A criminal-justice reform bill that seeks to reduce recidivism by cutting the amount of time inmates spend in Arizona prisons drew more than 100 people to the State Capitol in Phoenix Tuesday, hopeful for the future.
House Bill 2270, introduced last week by U.S. Rep. Walt Blackman of Snowflake, would allow inmates in Arizona prisons to earn time off their sentences by taking classes, including anger management and cultural diversity.
The bill offers incarcerated people an incentive and inspires hope in a system that often feels hopeless to those on the inside, said Joe Watson, communications director for American Friends Service Committee-Arizona, who was formerly incarcerated himself.
“We went through this every six to 12 months inside, where we heard a rumor ... about some kind of relief and incentive to earn early release,” Watson said to the crowd that included dozens of formerly incarcerated people and their families, along with state lawmakers, including Rep. Kirsten Engel of Tucson.
“We’re not letting people down today,” Watson said. “This is real. You have reason to hope.”
Piper Kerman, author of the memoir “Orange is the New Black,” which focused on Kerman’s time in prison, told the crowd that Arizona lags behind the rest of the nation when it comes to adopting common-sense measures for prison reform.
“The faster someone is rehabilitated and returned safely to the community, the better for all of us,” Kerman said. “It’s totally within our grasp to fix this one.”
Kerman travels the country to help prison-reform advocates, has previously spoken about sentencing reform at the White House and testified before Congress. She’s worked closely with AFSC-AZ for more than a decade to help make criminal justice fair for all Arizonans.

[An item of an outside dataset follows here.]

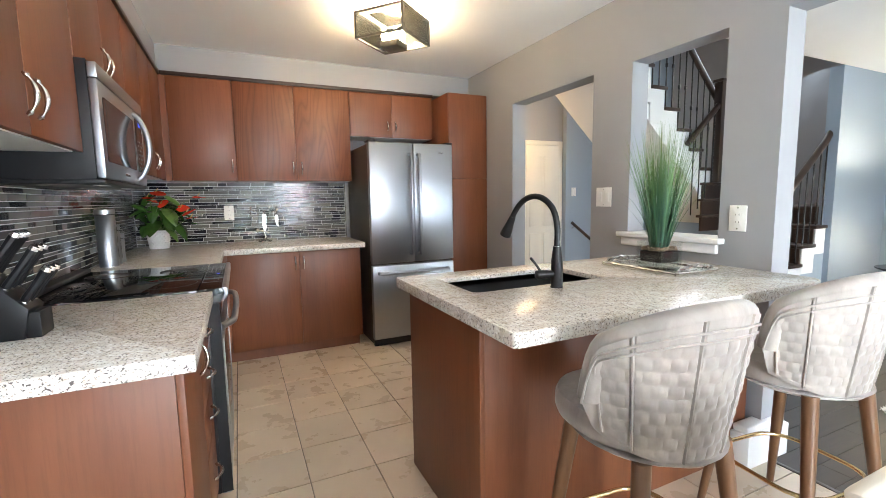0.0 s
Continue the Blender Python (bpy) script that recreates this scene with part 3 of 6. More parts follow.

Nothing in HB 2270 affects police or prosecutors’ ability to do their jobs or make decisions; it simply provides a way for people who are incarcerated to earn their way back home sooner, Kerman said.
Among other things, HB 2270 would address Arizona’s 85 percent requirement, also referred to as truth in sentencing, that says convicts must serve 85 percent of their prison sentence before being eligible for release.
Under the proposed bill, defendants convicted of violent, serious and aggravated offenses would be required to serve 65 percent of their sentence, provided the inmate undergoes programming — such as taking classes — while in prison.
For nonviolent and other types of crimes, the requirement would be reduced to 50 percent.
The bill wouldn’t apply to defendants convicted of violent crimes against children or people who are sentenced to life without parole or required to serve 100 percent of their time as part of their sentence.
“It’s a very simple proposal and one I think all Arizonans can understand,” Kerman said.
Politician and activist Pat Nolan — who spent a little more than two years in prison back in the 1990s and is a self-identified conservative — said criminal-justice reform has united people from across the political spectrum, most recently with Congress’ passage of the First Step Act, which aims to reduce the federal prison population with an emphasis on reducing recidivism.
The introduction of HB 2270 is a big step for Arizona, which has the country’s fourth-highest imprisonment rate.
“Those who keep their nose to the grindstone inside and who prepare themselves for re-entry, sure, they should get a head start at getting back on their feet,” Nolan said. “If tough-on-crime Texas can do it, if Utah can do it, Georgia and Mississippi, Arizona should be right up there with them.”
Nate McKowen was one of several Tucsonans to attend the event at the Capitol. McKowen got involved with AFSC-AZ when he was released from prison a little more than two months ago after serving an almost nine-year sentence for a fatal car crash.
McKowen told the crowd that having such a long sentence in front of him with no opportunity for early release made him turn to drugs in prison, after struggling with substance abuse since high school.
He said his drug use continued throughout most of his sentence, until one day he was talking about his upcoming release with a fellow inmate who was serving a life sentence. The inmate asked McKowen what he was going to do when he got out, and McKowen didn’t have an answer.
The prisoner serving the life sentence told McKowen that if he had a chance to go out and do something with his life, he wouldn’t waste it.
“I realized I had a decision to make,” McKowen said. “That’s the moment it all turned around for me, that was the moment I stopped getting high and that was the moment I had something to fight for.”
That moment would have come a lot sooner if he’d had the opportunity to reduce his sentence, McKowen said, adding that his re-entry has been difficult but he’s determined to make something positive come from his experience.
The stories of people like Kerman, Nolan and McKowen “clearly” demonstrate the need for change in Arizona’s criminal justice system, said AFSC-AZ director Caroline Isaacs.
“There’s a grand swell in this state of people who are ready to stand up and say, ‘the laws we have right now aren’t working and they don’t represent our interests,’” Isaacs said. “I know that this is possible ... you’re surrounded by the best examples of the truth of the matter, which is that people can and do change for the better and they deserve an opportunity to come home to us.”